INSTRUCTIONS FOR THE TASK: Start at the line containing "Continue the Blender", stop at the line containing "bm, LEAF, pl)", and set down every line in that stretch exactly as written, and nothing else.

DATA LINES:
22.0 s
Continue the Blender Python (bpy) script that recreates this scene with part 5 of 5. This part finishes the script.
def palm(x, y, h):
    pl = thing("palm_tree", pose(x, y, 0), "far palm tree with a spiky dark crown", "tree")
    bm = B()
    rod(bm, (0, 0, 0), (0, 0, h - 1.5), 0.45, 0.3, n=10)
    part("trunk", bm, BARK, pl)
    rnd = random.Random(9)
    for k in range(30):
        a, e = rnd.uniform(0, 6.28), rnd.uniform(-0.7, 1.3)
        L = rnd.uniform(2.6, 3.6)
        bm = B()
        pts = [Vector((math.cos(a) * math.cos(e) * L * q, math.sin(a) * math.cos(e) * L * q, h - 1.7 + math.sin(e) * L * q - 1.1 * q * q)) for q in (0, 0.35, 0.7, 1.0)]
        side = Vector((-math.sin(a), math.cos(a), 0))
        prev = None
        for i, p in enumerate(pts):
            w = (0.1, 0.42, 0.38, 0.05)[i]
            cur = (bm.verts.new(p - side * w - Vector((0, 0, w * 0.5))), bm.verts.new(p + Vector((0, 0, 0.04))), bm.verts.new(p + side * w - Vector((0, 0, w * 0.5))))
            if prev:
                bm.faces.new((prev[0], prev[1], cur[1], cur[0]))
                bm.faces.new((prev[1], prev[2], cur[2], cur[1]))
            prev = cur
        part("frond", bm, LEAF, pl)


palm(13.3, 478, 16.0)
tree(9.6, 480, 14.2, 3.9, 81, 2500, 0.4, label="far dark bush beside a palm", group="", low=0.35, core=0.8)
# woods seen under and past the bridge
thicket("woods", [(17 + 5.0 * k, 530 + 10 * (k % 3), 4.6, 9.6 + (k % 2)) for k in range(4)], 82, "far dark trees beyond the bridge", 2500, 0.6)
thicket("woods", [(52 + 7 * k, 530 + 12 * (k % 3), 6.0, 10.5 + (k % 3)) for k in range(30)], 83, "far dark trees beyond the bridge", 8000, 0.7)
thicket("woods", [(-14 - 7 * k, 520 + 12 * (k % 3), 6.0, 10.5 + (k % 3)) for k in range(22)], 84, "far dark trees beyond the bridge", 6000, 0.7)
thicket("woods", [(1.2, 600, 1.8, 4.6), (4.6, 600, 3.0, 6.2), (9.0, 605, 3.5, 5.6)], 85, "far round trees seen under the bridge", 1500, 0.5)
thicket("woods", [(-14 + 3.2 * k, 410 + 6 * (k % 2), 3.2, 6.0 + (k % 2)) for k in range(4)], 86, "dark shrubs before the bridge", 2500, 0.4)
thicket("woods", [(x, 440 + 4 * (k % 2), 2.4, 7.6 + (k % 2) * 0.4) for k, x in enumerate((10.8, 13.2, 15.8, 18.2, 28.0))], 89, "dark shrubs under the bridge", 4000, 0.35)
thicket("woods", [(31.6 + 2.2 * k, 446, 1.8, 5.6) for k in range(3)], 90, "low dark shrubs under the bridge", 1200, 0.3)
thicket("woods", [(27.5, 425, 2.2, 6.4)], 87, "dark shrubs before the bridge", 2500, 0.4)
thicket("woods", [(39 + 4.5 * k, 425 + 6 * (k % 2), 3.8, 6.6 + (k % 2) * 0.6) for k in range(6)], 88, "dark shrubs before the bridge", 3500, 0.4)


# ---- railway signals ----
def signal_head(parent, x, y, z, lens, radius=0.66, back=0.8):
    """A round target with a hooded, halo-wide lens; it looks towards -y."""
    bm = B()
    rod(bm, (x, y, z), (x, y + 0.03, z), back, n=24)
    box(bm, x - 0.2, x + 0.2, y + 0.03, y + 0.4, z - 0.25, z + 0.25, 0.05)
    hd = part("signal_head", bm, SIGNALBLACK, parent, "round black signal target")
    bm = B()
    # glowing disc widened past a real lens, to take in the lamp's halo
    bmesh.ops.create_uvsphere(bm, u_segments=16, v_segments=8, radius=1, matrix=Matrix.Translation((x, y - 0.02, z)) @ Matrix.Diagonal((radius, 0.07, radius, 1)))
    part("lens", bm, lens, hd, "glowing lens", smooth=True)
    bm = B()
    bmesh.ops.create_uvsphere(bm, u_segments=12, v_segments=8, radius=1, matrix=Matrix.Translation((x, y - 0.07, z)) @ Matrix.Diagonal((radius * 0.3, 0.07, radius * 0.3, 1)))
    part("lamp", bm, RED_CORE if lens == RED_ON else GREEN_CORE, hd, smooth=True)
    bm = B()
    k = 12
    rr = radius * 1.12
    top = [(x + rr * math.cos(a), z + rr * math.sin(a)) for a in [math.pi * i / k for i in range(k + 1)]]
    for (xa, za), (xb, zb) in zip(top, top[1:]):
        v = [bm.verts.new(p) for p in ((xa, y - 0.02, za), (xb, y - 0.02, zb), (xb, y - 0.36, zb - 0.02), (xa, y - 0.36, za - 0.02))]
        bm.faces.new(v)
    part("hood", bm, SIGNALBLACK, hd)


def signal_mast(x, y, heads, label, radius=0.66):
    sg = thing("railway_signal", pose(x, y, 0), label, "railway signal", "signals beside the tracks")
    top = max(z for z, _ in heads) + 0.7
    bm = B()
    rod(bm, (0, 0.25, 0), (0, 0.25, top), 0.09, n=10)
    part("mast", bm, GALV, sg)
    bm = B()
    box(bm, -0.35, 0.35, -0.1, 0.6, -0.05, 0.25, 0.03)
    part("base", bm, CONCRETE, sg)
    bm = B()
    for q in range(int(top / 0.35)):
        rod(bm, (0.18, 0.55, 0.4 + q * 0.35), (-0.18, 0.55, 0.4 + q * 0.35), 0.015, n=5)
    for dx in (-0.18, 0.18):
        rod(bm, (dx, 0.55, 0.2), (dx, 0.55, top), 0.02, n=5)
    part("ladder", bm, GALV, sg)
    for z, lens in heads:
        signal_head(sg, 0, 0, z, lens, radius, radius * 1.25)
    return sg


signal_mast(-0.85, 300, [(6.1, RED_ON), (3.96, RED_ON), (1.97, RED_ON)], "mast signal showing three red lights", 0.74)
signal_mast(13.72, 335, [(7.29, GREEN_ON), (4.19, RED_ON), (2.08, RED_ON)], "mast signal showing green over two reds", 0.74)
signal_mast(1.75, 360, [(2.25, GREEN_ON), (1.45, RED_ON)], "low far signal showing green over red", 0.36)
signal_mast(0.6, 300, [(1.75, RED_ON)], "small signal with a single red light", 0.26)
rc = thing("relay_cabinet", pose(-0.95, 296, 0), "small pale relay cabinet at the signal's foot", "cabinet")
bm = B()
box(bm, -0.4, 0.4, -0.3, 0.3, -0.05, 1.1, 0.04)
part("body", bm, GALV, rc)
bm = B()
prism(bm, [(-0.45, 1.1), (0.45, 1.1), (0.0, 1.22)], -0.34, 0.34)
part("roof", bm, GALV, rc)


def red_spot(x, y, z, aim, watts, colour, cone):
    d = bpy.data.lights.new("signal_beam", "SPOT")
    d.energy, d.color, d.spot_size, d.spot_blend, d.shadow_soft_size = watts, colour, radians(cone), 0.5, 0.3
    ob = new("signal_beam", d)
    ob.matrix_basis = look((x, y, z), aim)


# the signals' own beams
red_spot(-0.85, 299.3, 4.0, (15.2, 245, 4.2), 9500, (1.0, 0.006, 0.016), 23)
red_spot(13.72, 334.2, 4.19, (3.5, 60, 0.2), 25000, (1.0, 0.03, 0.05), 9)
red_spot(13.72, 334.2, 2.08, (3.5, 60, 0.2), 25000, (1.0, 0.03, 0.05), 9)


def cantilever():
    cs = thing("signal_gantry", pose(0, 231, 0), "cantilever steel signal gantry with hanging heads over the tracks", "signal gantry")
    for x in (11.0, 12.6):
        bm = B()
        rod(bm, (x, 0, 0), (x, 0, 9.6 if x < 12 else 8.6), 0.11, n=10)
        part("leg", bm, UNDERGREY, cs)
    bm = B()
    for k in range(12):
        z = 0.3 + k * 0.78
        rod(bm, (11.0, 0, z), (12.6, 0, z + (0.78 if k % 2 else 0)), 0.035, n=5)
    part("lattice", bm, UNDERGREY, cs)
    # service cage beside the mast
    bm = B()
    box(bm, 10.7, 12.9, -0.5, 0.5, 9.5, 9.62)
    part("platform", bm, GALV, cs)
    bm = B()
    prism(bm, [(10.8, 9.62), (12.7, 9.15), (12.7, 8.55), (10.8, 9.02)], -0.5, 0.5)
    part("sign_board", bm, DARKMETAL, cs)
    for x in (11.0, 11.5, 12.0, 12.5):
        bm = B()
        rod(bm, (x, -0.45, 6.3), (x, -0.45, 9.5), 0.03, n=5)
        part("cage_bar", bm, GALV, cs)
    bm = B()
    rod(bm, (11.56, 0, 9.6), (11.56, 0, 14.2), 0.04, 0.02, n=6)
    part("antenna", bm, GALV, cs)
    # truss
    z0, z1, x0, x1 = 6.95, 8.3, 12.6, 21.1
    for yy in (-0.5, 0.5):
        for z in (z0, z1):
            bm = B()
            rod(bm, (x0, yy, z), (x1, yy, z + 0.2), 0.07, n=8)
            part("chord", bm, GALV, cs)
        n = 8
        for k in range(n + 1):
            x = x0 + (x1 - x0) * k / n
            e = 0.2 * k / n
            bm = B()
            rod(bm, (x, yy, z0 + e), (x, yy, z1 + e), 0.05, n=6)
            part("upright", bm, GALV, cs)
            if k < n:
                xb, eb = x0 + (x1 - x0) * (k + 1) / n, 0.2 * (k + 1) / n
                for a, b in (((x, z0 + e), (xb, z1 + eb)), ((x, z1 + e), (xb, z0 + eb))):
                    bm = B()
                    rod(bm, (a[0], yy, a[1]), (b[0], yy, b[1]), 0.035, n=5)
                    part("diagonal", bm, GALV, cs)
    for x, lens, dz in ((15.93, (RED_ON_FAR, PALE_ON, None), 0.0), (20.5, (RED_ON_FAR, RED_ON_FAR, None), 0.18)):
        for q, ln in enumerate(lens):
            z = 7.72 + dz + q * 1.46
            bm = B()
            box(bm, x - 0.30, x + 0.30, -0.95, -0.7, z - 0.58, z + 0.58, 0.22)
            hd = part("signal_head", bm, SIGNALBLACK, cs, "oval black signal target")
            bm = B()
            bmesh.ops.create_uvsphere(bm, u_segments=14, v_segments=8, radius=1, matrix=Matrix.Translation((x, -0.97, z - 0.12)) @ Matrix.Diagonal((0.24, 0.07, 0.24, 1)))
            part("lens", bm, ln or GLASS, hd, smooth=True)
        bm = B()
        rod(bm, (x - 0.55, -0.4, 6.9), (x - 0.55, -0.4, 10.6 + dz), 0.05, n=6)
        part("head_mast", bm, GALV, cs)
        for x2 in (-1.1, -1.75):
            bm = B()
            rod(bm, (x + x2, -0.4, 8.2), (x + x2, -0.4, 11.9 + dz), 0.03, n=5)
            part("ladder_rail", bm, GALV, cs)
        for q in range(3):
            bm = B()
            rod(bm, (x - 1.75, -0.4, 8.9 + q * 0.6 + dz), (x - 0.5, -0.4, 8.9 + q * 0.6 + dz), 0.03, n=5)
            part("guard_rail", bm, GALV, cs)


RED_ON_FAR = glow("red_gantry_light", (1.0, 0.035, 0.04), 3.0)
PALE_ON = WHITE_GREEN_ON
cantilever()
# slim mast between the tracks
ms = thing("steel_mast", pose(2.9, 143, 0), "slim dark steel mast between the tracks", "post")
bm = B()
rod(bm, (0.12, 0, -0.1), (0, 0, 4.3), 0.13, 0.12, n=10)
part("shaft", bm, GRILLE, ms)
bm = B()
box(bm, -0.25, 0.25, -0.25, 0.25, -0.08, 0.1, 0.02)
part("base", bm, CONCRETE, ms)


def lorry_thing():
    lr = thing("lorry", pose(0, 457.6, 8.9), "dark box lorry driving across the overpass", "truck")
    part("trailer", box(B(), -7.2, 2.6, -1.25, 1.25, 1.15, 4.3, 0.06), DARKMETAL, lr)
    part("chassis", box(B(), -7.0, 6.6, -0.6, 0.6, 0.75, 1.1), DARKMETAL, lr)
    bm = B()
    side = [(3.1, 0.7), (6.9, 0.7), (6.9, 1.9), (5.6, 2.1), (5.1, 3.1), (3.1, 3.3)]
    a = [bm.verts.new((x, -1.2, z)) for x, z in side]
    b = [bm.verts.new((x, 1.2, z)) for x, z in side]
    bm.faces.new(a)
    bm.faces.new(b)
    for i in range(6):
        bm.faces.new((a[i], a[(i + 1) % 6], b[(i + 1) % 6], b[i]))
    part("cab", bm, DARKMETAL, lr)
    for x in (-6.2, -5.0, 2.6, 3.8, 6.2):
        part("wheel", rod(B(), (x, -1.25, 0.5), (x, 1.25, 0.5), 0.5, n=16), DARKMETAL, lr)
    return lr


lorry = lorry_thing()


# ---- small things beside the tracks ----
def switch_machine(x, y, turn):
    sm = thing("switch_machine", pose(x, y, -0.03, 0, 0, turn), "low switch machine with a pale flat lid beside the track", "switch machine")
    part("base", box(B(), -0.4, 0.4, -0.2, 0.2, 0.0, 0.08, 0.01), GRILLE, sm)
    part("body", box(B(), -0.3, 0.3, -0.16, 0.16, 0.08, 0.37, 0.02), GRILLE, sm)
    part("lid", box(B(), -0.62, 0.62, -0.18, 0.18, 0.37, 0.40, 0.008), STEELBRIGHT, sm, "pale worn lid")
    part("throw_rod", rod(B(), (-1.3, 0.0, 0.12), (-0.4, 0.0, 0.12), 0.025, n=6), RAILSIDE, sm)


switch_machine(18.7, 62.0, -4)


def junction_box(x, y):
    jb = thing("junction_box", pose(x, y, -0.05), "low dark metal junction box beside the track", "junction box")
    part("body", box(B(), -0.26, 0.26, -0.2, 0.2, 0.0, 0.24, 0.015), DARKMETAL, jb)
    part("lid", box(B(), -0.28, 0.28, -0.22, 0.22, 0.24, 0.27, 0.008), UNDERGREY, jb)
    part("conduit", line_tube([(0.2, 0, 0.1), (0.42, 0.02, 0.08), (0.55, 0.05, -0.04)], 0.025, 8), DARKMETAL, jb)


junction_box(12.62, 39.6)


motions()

EXERCISE RESULT:
Continue the Blender Python (bpy) script that recreates this scene with part 5 of 5. This part finishes the script.
def palm(x, y, h):
    pl = thing("palm_tree", pose(x, y, 0), "far palm tree with a spiky dark crown", "tree")
    bm = B()
    rod(bm, (0, 0, 0), (0, 0, h - 1.5), 0.45, 0.3, n=10)
    part("trunk", bm, BARK, pl)
    rnd = random.Random(9)
    for k in range(30):
        a, e = rnd.uniform(0, 6.28), rnd.uniform(-0.7, 1.3)
        L = rnd.uniform(2.6, 3.6)
        bm = B()
        pts = [Vector((math.cos(a) * math.cos(e) * L * q, math.sin(a) * math.cos(e) * L * q, h - 1.7 + math.sin(e) * L * q - 1.1 * q * q)) for q in (0, 0.35, 0.7, 1.0)]
        side = Vector((-math.sin(a), math.cos(a), 0))
        prev = None
        for i, p in enumerate(pts):
            w = (0.1, 0.42, 0.38, 0.05)[i]
            cur = (bm.verts.new(p - side * w - Vector((0, 0, w * 0.5))), bm.verts.new(p + Vector((0, 0, 0.04))), bm.verts.new(p + side * w - Vector((0, 0, w * 0.5))))
            if prev:
                bm.faces.new((prev[0], prev[1], cur[1], cur[0]))
                bm.faces.new((prev[1], prev[2], cur[2], cur[1]))
            prev = cur
        part("frond", bm, LEAF, pl)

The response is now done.